Among all those who were raised up to be in their degree the prototypes of our Lord, there is none who bears plainer marks of this typical foreshadowing than the patriarch Joseph, and the circumstances of his life ought to be familiar to all. He was the first-born of Eachel, and given to her prayers. He was the most obscure and meek, yet the most beloved of Jacob's sons. He was no warrior nor hunter, but a shepherd, the guardian of his sheep; innocent, yet fearless in reproving sin, and, like all who would lead an interior life, committing himself to the direction of his father and of his God, without impatience or distrust. God revealed to him in a dream his future greatness—that his father and his mother should bow down to him; and he was led to this dignity by a way which seemed that of destruction. His brothers envied him and sold him into Egypt; he was slandered for his virtue and thrown into prison; he foretold the deliverance of one who afterwards forgot him. It was his interpretation of heavenly visions which led Pharaoh to honour him, and then his brethren did homage to him. His faith and his fidelity; his uprightness, unshaken by temptation, or by disgrace, by fear or prosperity, by delay or distance,—all this is a life-like representation of St. Joseph. He was made the master of Pharaoh's house, and ruler of his people; he was to hold in it even 'the place of God.' His commands were to be obeyed; he was to be the guardian of the corn which was to feed the family in his charge. All who sought for bread must receive it at his hands; he was to preserve his brethren during the time of famine and distress; and Pharaoh said to the people, as God might say to those who seek the Bread of life, 'Ite ad Josephum.' Perhaps it is St. Bernard who says Joseph was chosen by the Almighty to be the prince of his brethren, the stay of the nation, the father of his people. He placed on his finger the ring from his own hand—the ring of office and the ring of espousals; he placed him in the second chariot, for the first was filled by another yet greater.

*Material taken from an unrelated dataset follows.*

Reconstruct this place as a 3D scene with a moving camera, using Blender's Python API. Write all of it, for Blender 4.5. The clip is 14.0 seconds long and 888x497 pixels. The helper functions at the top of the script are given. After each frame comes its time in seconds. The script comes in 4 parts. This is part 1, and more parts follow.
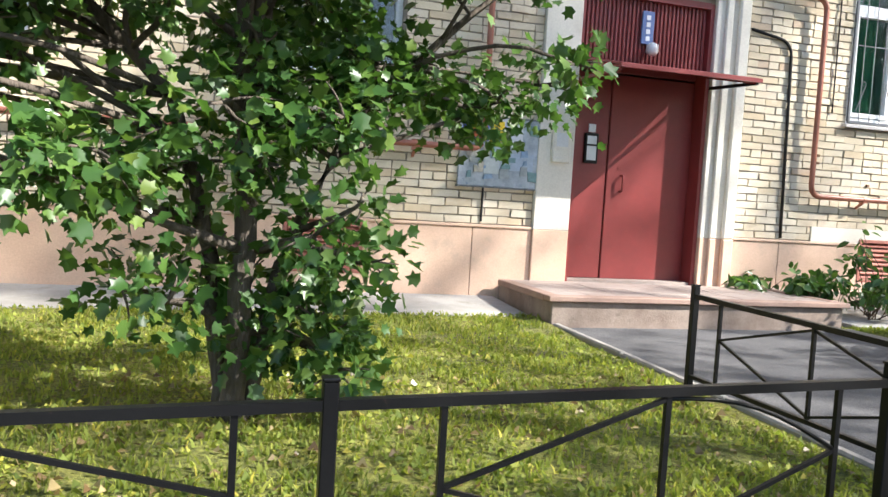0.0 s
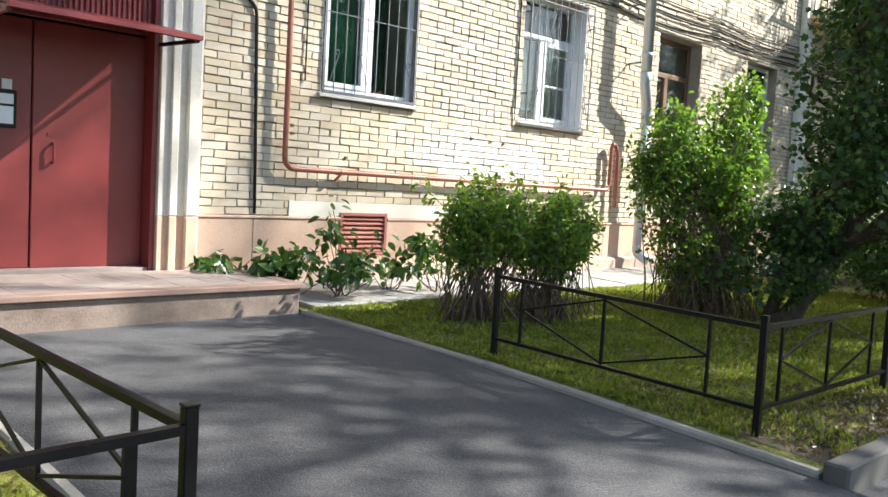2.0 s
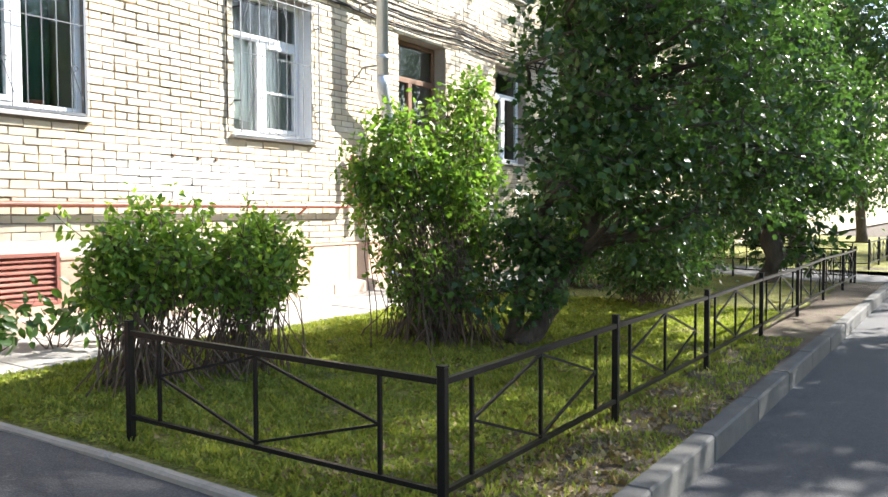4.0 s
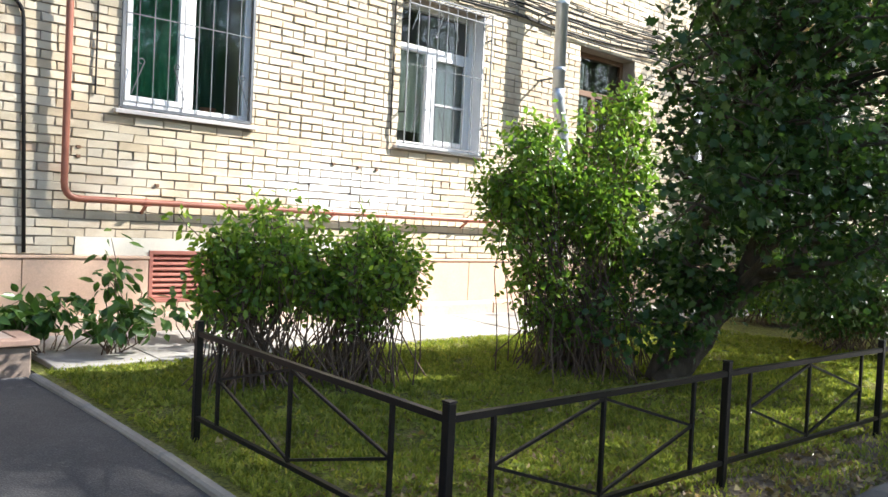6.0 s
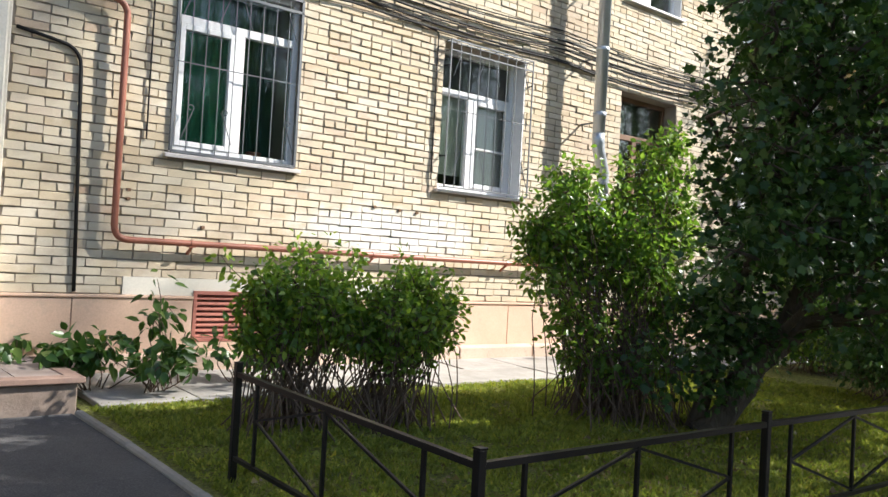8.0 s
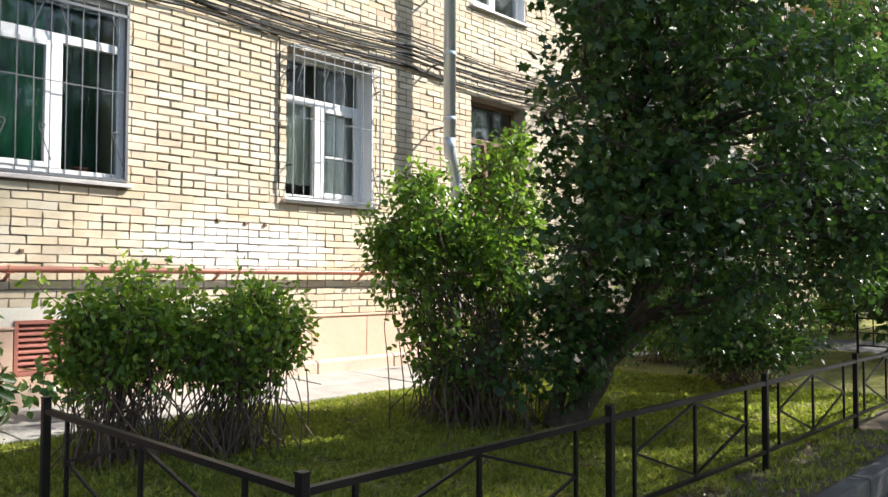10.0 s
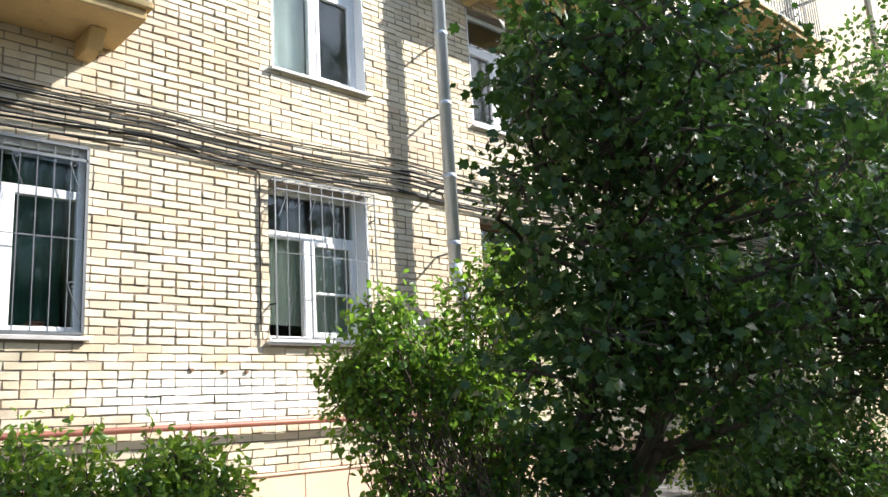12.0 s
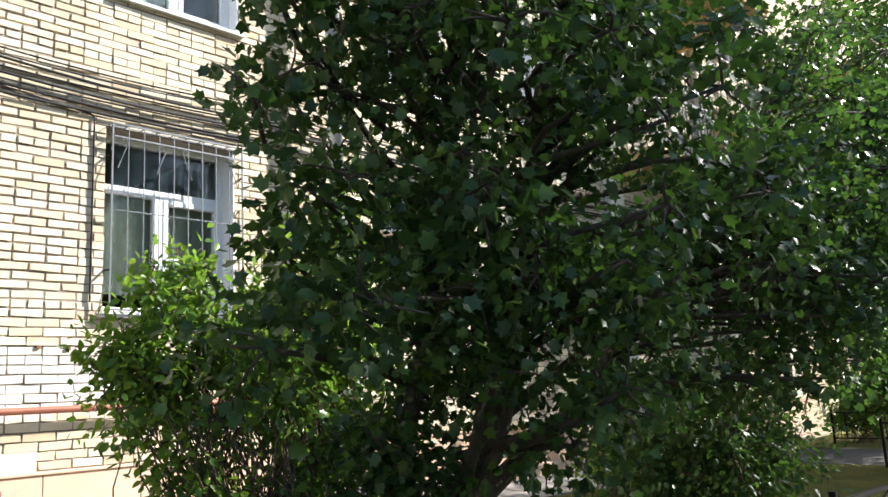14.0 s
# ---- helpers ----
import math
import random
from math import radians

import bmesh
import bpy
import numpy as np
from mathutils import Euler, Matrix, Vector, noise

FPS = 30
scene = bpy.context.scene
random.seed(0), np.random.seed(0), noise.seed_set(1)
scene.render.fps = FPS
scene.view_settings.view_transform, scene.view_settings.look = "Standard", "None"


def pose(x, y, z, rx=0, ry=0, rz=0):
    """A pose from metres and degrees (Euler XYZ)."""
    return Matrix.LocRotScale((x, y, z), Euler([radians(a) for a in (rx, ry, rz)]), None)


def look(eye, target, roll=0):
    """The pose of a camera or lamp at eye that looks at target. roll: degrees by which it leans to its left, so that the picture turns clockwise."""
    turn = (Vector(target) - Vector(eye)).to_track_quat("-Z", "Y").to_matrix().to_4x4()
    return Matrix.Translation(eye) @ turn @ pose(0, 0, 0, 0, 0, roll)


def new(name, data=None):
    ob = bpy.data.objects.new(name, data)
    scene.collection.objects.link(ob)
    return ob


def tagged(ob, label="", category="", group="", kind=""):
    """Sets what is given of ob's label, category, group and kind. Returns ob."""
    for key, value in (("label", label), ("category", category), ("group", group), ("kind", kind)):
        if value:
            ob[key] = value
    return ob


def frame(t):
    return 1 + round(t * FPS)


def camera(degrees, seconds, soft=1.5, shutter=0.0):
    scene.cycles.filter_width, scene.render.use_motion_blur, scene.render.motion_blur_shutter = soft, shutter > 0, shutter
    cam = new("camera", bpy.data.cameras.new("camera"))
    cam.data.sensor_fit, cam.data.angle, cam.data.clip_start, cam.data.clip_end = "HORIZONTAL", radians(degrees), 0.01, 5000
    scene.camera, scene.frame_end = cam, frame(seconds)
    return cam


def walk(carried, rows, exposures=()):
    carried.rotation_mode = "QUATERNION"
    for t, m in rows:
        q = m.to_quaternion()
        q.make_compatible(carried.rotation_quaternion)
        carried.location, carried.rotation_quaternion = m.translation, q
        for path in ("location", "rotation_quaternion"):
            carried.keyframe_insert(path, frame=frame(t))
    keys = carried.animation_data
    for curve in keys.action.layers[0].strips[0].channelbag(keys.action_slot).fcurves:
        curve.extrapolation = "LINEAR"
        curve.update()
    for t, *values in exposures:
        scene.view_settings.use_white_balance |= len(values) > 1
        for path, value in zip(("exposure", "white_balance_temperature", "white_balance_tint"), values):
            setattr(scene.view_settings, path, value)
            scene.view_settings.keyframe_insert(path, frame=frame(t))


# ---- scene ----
cam = camera(57.6, 14.0)
PATH = [
    (0, (0.597, 0.706, 1.447), (1.171, 2.618, 1.322), 3.5),
    (0.5, (0.995, 0.763, 1.497), (1.747, 2.612, 1.374), 3.3),
    (1, (1.393, 0.804, 1.53), (2.283, 2.588, 1.367), 3.2),
    (1.5, (1.841, 0.867, 1.561), (3.012, 2.483, 1.423), 3.3),
    (2, (2.338, 0.843, 1.595), (3.715, 2.286, 1.446), 3.3),
    (2.5, (2.812, 0.975, 1.615), (4.392, 2.193, 1.472), 1.8),
    (3, (3.218, 1.101, 1.603), (4.891, 2.189, 1.479), 0.9),
    (3.2, (3.357, 1.128, 1.609), (5.037, 2.206, 1.485), -0.0),
    (5.3, (4.49, 0.769, 1.63), (6.179, 1.84, 1.577), 0.5),
    (5.5, (4.568, 0.747, 1.633), (6.134, 1.989, 1.561), -0.3),
    (6, (4.59, 0.718, 1.617), (5.931, 2.202, 1.561), 2.7),
    (6.5, (4.582, 0.682, 1.615), (5.856, 2.223, 1.594), 3.5),
    (7, (4.581, 0.669, 1.62), (5.839, 2.224, 1.63), 3.6),
    (9.3, (4.649, 0.659, 1.653), (5.94, 2.185, 1.727), 2.2),
    (9.5, (4.686, 0.651, 1.648), (6.04, 2.122, 1.725), 1.6),
    (10, (4.849, 0.692, 1.624), (6.338, 2.025, 1.7), 0.1),
    (10.5, (5.08, 0.8, 1.614), (6.573, 2.113, 1.833), -2.2),
    (11, (5.367, 0.778, 1.619), (6.835, 2.076, 2.024), -3.7),
    (11.5, (5.664, 0.744, 1.615), (7.118, 2.056, 2.022), -3.8),
    (12, (5.976, 0.769, 1.617), (7.327, 2.184, 2.034), -3.5),
    (12.5, (6.253, 0.783, 1.612), (7.346, 2.405, 2.03), -0.0),
    (13, (6.589, 0.849, 1.612), (7.632, 2.506, 2.019), -0.1),
    (13.5, (6.977, 0.912, 1.616), (8.193, 2.453, 2.003), -2.0),
    (14, (7.366, 0.927, 1.618), (8.781, 2.292, 1.984), -3.1),
]
EXPOSURES = [(0.0, 1.85, 6250, 10), (0.6, 1.76, 6250, 8), (1.5, 1.55, 6250, 8), (3.2, 1.85, 6300, 10), (5.4, 2.35, 6350, 10), (6.2, 1.55, 6250, 10), (9.5, 1.17, 6450, 10), (10.5, 1.5, 6350, 10), (11.0, 1.5, 6300, 10), (14.0, 1.5, 6300, 10)]
walk(cam, [(t, look(eye, target, roll)) for t, eye, target, roll in PATH], EXPOSURES)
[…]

With this clue to assist us, let us turn to the lessons of the feast (Mar. 19). The little chapter is, 'Thou shalt put glory and great honour upon him. He is beloved by God, and his memory is in benediction. He made him holy in his faith and gentleness, and chose him from among mankind. And Pharaoh set him over all the land of Egypt, because he could find no man wise nor equal to him, and said: God inspired all thou sayest, and thou shalt command my house and people.' And the response is: '"When the land of Egypt was hungry, the people clamoured to the king for food; and he answered them: Go to Joseph, and do whatever he bids you.' At Terce the responses are: 'He set him as lord over his house, and as prince over his possessions. Great is his glory in thy salvation. Thou shalt place glory and great honour upon him. He opened the storehouses, and sold corn to the Egyptians.' The little chapter at None is Wisd. x. 10: 'Wisdom conducted the just, when he fled from his brother's wrath, through the right ways, and showed him the kingdom of God, and gave him the knowledge of the holy things, and made him honourable in his labours.' She showed him the kingdom of God, and gave him the knowledge of the holy scientiam sanctorum. The last antiphon at the Magnificat is: 'Behold the faithful and prudent servant, whom the Lord shall set over His family.'
Both the patriarch and the saint were like that good and faithful man whom the Lord set over his family. Both received in dreams the knowledge of mysteries, and both were not only conscious of the mystery of salvation, but fellow-workers in it with God. The patriarch laid up corn not only for himself but for all the people; and the saint received into his safe keeping the living Bread which came down from heaven, both for himself and for the whole world. It was for your salvation, says the patriarch who bore so many resemblances to our Lord Himself, that God sent me before you into Egypt. Come unto me, and I will give you the good things of Egypt, and ye shall eat the marrow of the land. The patriarch gave food to his brethren and to the Egyptians, and the saint had the same office as regards the Jews and Gentiles; for he was the protector of Mary the Mother of our Lord, and the supporter of His human nature, and sole fellowworker with God in this His great design for the salvation of mankind. Of both it may be said, 'The just shall spring forth as a lily, and blossom in the house of the Lord for ever.' It was true in a degree of both, but was fulfilled only in Him of whom both the saint and the patriarch were antetypes.
And thus it is, though it does not at first appear so, that the patriarch, who from a captive became in rank next to Pharaoh, who was above him only on the throne, who was worshipped by his brethren in life, and borne by them in pomp to the cave of Macpelah, should bear any resemblance to the saint, who is mentioned not in a history of himself, but only in that of one far greater than himself, the Virgin Mary. It is said that she was espoused to a man whose name was Joseph, of the house of David; and it is said afterwards, but as it were incidentally, that he was just. We know from the events of our Lord's life, that though Joseph was of royal descent, yet he was a carpenter or smith in the town of Nazareth among the mountains of Galilee. He left Nazareth for Bethlehem at the command of Augustus Caesar, and fled from Herod when he sought to destroy the Christ, and dwelt as an exile in Egypt. We are told that Joseph, the guardian of Jesus and Mary, was perplexed as to his own duty, and perplexed how to provide for his sacred charge. He had to fly into Egypt, and return by stealth. He suffered the loss of the Saviour intrusted to his care, and did not live to see the fulfilment of His mission. His life was spent at Nazareth as the chaste spouse of Mary and the fosterfather of Christ. This difference arises from his belonging to a new dispensation, to a kingdom which is not of this world. Instead of becoming great like the patriarch, whose descendants returned to Canaan with all the miracles of God, the saint returned as it were by stealth, for fear of Archelaus, and dwelt in Nazareth, whose very name was a term of reproach. His death is not even mentioned, nor his name alluded to after our Lord went back with him to Nazareth. He died, like Abraham, in faith, not having received the promise.